- [Excerpted data]:

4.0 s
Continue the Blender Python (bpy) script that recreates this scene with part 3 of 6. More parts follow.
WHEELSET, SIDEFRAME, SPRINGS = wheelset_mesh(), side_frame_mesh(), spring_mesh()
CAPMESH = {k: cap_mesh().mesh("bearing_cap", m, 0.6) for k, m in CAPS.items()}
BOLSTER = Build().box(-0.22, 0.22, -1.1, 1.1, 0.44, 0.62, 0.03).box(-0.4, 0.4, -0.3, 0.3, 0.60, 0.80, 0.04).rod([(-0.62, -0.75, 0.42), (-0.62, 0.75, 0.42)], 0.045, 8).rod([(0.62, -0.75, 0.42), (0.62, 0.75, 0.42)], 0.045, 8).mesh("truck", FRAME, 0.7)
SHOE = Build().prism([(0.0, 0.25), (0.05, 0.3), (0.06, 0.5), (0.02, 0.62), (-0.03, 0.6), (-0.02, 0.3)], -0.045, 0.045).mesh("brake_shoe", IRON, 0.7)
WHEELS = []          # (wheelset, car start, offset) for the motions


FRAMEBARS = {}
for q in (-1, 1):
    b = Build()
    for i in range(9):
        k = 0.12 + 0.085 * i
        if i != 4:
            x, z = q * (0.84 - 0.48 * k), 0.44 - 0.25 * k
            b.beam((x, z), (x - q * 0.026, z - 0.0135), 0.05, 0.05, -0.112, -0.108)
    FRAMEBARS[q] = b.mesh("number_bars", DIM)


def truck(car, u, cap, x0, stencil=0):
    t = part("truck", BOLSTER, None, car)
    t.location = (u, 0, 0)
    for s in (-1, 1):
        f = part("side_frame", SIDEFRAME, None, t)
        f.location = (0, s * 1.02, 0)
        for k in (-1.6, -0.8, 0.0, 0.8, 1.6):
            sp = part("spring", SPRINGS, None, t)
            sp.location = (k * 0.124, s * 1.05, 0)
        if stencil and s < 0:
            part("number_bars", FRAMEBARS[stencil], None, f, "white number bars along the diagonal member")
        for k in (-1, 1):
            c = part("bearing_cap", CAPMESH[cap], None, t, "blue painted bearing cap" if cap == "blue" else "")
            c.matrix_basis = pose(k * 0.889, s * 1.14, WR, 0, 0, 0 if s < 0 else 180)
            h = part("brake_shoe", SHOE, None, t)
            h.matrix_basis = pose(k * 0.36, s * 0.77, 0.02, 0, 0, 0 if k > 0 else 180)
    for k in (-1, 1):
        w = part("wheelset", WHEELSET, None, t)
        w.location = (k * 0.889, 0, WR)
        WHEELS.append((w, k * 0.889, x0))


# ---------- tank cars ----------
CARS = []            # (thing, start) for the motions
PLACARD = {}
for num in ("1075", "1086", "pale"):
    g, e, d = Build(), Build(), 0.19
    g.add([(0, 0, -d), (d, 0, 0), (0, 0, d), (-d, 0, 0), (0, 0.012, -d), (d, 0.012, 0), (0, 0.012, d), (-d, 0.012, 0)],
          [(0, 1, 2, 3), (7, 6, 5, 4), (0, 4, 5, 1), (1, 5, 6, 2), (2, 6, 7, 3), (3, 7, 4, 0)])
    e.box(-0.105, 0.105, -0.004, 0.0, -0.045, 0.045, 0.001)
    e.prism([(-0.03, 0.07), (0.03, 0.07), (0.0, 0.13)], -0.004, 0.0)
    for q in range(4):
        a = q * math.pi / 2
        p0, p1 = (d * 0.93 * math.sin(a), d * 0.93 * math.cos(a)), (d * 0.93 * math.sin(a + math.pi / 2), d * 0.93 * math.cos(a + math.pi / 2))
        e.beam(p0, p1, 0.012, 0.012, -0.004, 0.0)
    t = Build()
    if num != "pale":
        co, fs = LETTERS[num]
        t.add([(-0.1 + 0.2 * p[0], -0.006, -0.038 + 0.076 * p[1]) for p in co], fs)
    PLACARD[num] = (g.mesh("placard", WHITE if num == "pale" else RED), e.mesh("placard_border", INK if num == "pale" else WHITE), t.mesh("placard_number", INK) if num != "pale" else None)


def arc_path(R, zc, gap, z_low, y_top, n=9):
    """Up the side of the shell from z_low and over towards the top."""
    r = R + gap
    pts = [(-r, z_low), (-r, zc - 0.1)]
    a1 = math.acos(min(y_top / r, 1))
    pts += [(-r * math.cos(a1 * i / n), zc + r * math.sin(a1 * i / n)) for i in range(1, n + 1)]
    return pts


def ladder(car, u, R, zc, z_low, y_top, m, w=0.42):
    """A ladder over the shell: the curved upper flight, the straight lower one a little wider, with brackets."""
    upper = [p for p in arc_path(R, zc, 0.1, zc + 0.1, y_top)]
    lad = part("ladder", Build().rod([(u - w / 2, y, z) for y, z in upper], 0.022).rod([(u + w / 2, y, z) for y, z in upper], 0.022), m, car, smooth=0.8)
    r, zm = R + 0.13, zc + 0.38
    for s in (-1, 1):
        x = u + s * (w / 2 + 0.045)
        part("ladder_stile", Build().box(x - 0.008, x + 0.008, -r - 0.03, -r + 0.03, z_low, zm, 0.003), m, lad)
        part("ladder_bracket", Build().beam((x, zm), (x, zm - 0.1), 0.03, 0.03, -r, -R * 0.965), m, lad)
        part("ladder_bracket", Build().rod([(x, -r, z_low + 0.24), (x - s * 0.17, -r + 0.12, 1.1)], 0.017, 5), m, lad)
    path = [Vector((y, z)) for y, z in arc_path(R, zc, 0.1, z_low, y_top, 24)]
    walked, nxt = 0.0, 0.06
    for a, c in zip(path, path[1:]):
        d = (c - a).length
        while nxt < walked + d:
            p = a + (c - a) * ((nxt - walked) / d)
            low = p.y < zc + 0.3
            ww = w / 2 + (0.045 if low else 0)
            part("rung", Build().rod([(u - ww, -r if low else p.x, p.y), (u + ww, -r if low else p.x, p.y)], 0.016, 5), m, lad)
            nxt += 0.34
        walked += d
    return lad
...
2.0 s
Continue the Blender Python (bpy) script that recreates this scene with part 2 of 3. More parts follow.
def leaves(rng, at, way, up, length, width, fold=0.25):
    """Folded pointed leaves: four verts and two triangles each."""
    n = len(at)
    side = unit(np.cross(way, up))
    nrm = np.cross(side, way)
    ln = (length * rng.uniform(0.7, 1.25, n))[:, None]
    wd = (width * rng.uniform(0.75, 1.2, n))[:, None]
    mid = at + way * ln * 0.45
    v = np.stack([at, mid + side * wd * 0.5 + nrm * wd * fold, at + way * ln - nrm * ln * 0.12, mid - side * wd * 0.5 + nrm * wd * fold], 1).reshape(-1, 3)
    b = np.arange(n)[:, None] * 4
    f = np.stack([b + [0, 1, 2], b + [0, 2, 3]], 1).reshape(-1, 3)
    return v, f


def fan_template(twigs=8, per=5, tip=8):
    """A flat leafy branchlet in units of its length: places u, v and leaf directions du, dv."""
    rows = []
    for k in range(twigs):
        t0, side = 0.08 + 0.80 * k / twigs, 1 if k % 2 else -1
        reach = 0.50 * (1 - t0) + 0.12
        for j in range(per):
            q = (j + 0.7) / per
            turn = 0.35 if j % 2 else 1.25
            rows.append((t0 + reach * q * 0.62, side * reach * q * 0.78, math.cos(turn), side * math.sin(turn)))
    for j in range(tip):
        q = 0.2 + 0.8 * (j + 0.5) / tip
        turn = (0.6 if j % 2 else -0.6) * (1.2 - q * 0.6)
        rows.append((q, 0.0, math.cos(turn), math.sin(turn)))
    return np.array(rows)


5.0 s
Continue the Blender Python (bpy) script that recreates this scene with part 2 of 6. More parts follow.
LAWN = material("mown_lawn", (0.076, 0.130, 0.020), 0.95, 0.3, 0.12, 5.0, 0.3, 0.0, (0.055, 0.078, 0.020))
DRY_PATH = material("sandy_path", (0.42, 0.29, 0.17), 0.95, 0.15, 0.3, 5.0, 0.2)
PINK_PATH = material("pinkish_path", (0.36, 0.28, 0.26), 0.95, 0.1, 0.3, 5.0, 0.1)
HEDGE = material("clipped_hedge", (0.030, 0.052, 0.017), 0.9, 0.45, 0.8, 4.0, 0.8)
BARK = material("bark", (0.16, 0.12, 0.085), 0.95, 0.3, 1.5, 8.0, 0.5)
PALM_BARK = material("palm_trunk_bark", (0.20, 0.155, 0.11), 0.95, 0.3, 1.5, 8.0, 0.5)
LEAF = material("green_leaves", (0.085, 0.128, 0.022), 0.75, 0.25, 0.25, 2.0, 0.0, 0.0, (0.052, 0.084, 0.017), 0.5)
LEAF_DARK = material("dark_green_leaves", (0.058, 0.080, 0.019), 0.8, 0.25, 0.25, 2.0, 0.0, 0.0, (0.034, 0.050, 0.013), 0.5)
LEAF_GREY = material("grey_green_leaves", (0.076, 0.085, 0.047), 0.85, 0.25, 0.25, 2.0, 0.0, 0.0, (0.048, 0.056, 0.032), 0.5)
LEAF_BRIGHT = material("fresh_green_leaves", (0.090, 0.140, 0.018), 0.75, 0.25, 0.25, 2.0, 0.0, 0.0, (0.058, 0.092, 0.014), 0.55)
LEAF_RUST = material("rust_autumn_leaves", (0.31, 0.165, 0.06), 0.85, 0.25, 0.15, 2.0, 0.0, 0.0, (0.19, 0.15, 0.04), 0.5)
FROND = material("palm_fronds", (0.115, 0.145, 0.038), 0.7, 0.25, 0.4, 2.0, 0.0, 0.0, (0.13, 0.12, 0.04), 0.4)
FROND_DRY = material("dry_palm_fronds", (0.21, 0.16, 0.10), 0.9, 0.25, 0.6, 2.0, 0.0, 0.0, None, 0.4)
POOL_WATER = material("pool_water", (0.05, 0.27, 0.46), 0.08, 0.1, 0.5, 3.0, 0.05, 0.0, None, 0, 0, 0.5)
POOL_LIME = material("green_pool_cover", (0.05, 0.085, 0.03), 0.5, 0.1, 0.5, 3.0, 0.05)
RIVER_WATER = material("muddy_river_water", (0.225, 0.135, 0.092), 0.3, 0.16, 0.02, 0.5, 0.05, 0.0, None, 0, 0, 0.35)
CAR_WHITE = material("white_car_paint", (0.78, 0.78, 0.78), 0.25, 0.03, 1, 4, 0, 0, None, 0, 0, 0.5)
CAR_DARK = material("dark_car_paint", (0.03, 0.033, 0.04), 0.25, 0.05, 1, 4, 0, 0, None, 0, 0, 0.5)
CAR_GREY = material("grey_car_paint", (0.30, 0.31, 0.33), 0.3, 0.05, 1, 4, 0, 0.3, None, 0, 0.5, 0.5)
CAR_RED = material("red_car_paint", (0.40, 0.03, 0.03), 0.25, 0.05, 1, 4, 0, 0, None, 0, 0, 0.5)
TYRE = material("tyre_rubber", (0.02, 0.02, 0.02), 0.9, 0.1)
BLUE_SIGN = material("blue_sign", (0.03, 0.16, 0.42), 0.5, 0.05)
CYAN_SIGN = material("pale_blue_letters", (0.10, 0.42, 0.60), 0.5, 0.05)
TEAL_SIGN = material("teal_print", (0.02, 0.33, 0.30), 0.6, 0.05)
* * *
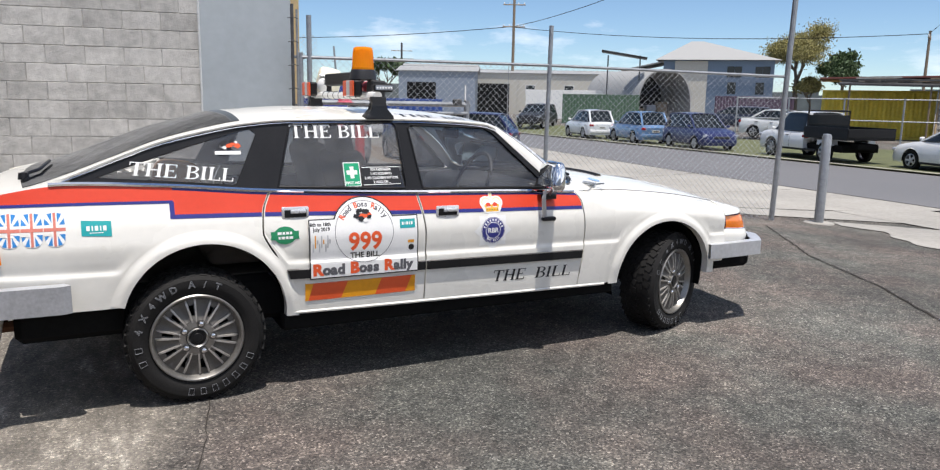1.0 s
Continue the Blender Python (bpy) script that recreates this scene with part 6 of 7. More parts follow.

- [Written request]: Looking at the material above, count the lines that hold "recreates" and give the total alone.

- [Result]: 4